Tuesday, March 19, 2013

Google Maps Climbs To The Top of the World

सर्बौच्च शिखर रहेको देशको नागरिक भनेर हामीले धेरै गौरब गर्ने गर्छौँ। तर यथार्थमा हामी मध्य धेरै अहिले सम्म सगरमाथा गएको नी हुँदैनौ। तपाई पनी  जानुभएको छैन भने अब चाहीँ जान सक्नुहुनेछ है, त्यो पनी घरमै बसेर। गुगल म्यापमा अब सगरमाथा बेसक्याम्प हेर्न सकिने।

Google map has been providing us maps, images and even the street views of our locality since long. It also offers a route-planner for traveling by foot, car, bike and public transportation. Now Google has reached the top the world too. Google has provided 360-degree photos.

 Google has provided these 360-degree photos, which were taken using a tripod and digital camera with a fish-eye lens. This included equipment that is typically used for its Business Photos Program. These views are collected in the Google Street View Collections: The World’s Highest Peaks.

“Now you can explore some of the most famous mountains on Earth, including Aconcagua (South America), Kilimanjaro (Africa), Mount Elbrus (Europe) and Everest Base Camp (Asia) on Google Maps. These mountains belong to the group of peaks known as the Seven Summits—the highest mountain on each of the seven continents. While there’s nothing quite like standing on the mountain, with Google Maps you can instantly transport yourself to the top of these peaks and enjoy the sights without all of the avalanches, rock slides, crevasses, and dangers from altitude and weather that mountaineers face,” Google posted on its official blog on Monday.

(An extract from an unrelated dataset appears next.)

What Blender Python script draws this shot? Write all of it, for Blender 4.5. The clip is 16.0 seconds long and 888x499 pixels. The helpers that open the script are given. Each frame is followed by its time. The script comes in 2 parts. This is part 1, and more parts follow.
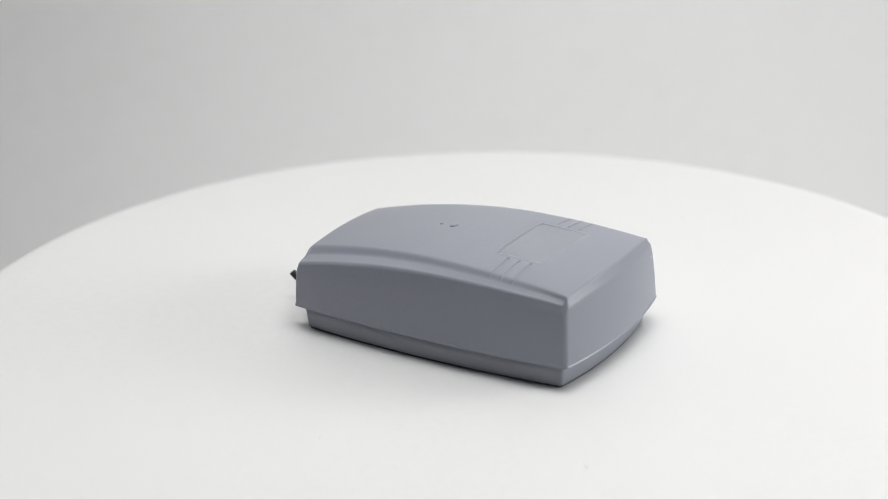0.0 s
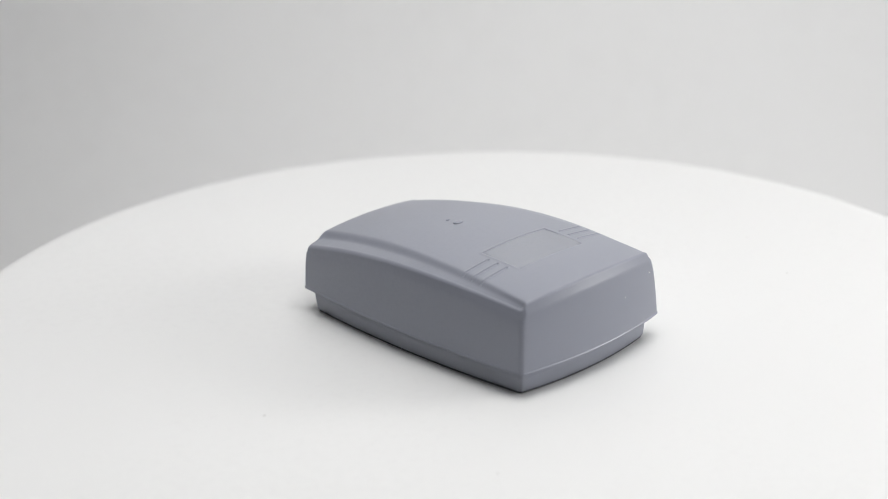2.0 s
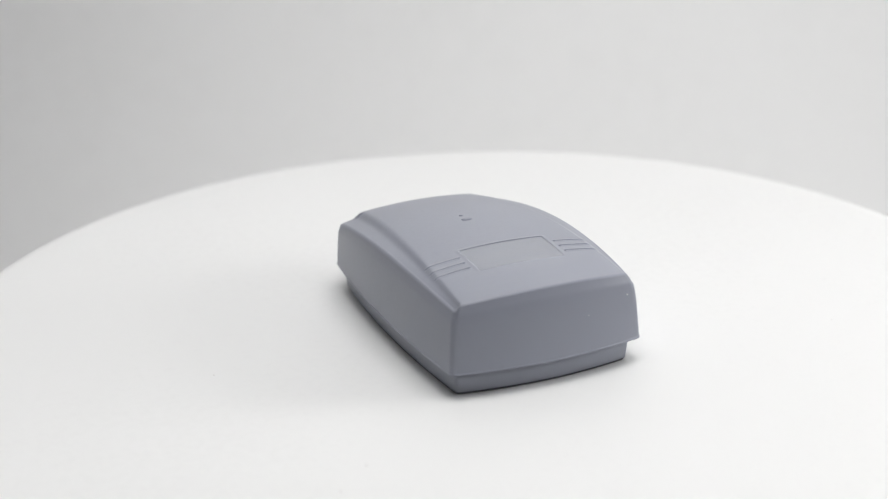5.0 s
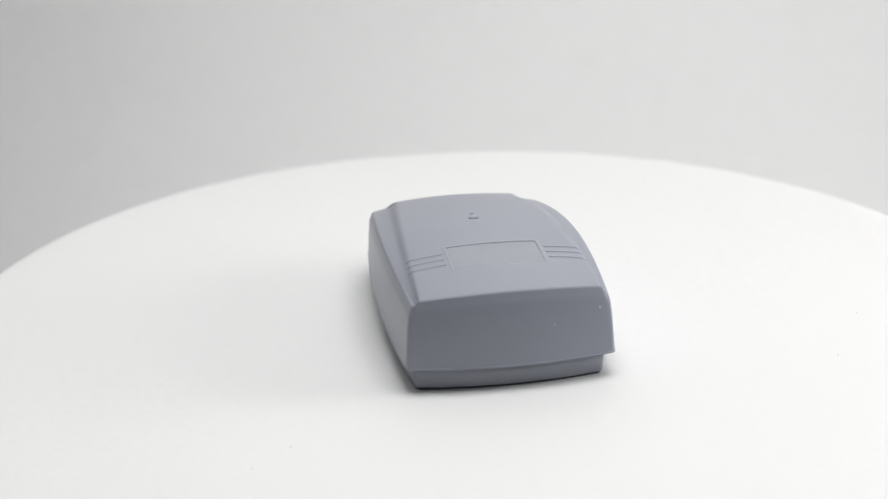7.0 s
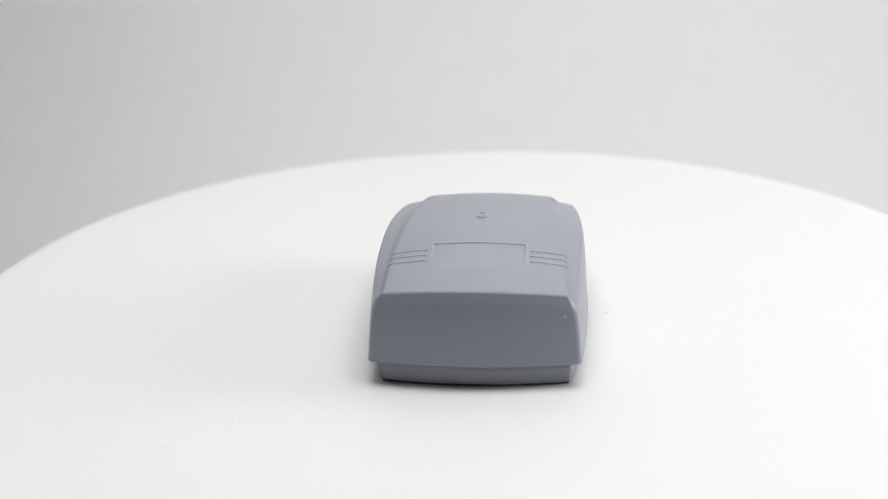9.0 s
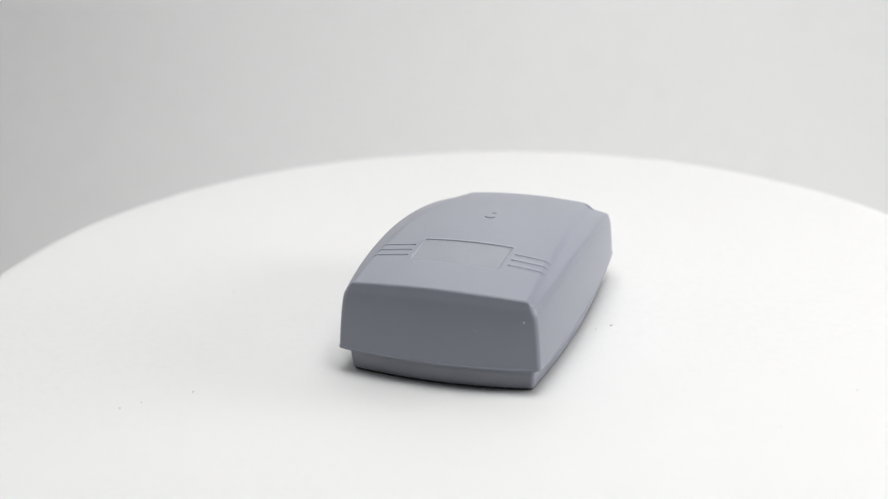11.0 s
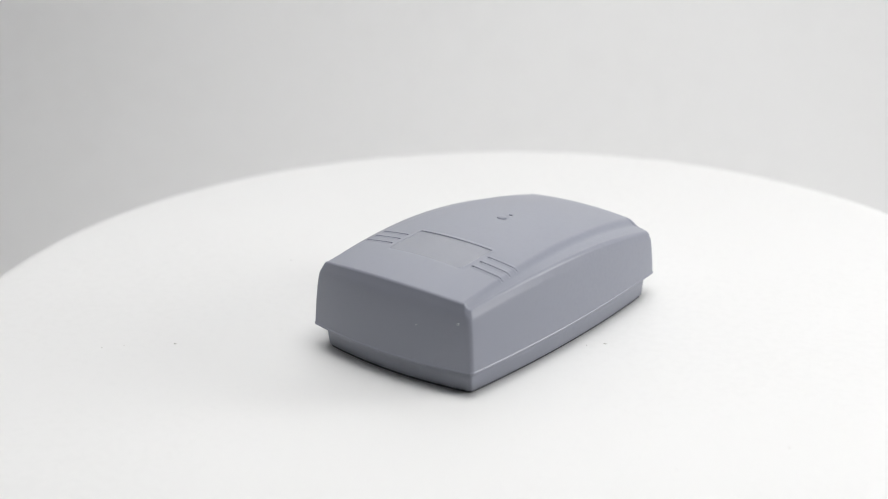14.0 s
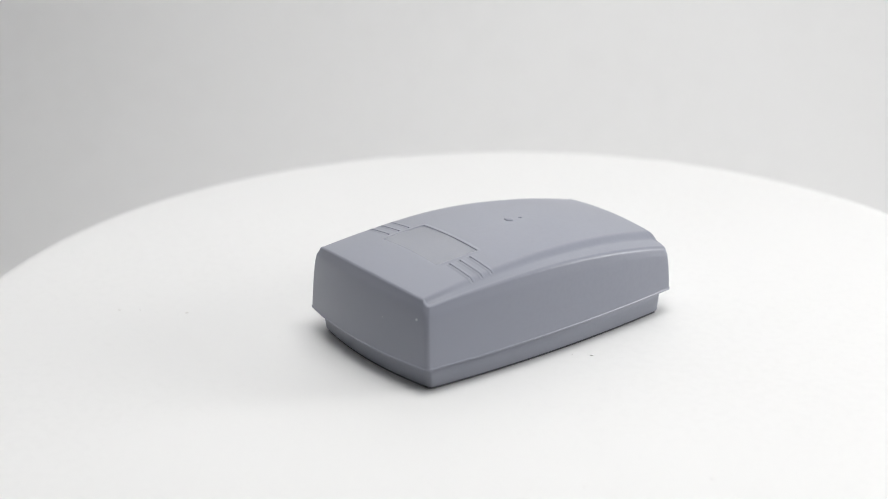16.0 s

In order for Google to bring such stunning images to computer screens everywhere, someone had to actually go out and actually climb these peaks and take these fish-eye shots. This fell – in a good way of course – to the Google Mountain Enthusiast team, which was led by Dan Fredinburg, a technical program manager for security and privacy at the search giant, as well as a skilled mountaineer.

“There’s a social benefit to using these tools to tell the story in these environments. A chance to really connect to what’s on the ground with a rich imagery so they can see what it looks like and feels like to be there,” Fredinberg told Wired magazine.

The Google team trekked to Mount Everest last October, making it to the Everest South Base Camp in Nepal, which is nearly 17,600 feet above sea level. Fredinberg reportedly pressed the guides to take him higher, but the guides refused, suggesting that the risks of dying were about 100 percent!

In fact the trip was not without its risks already. During the Everest expedition there had been mudslides, snowstorms and even an earthquake. Fortunately those who look to the images of the base camp can enjoy the view with no such risks or hazards themselves.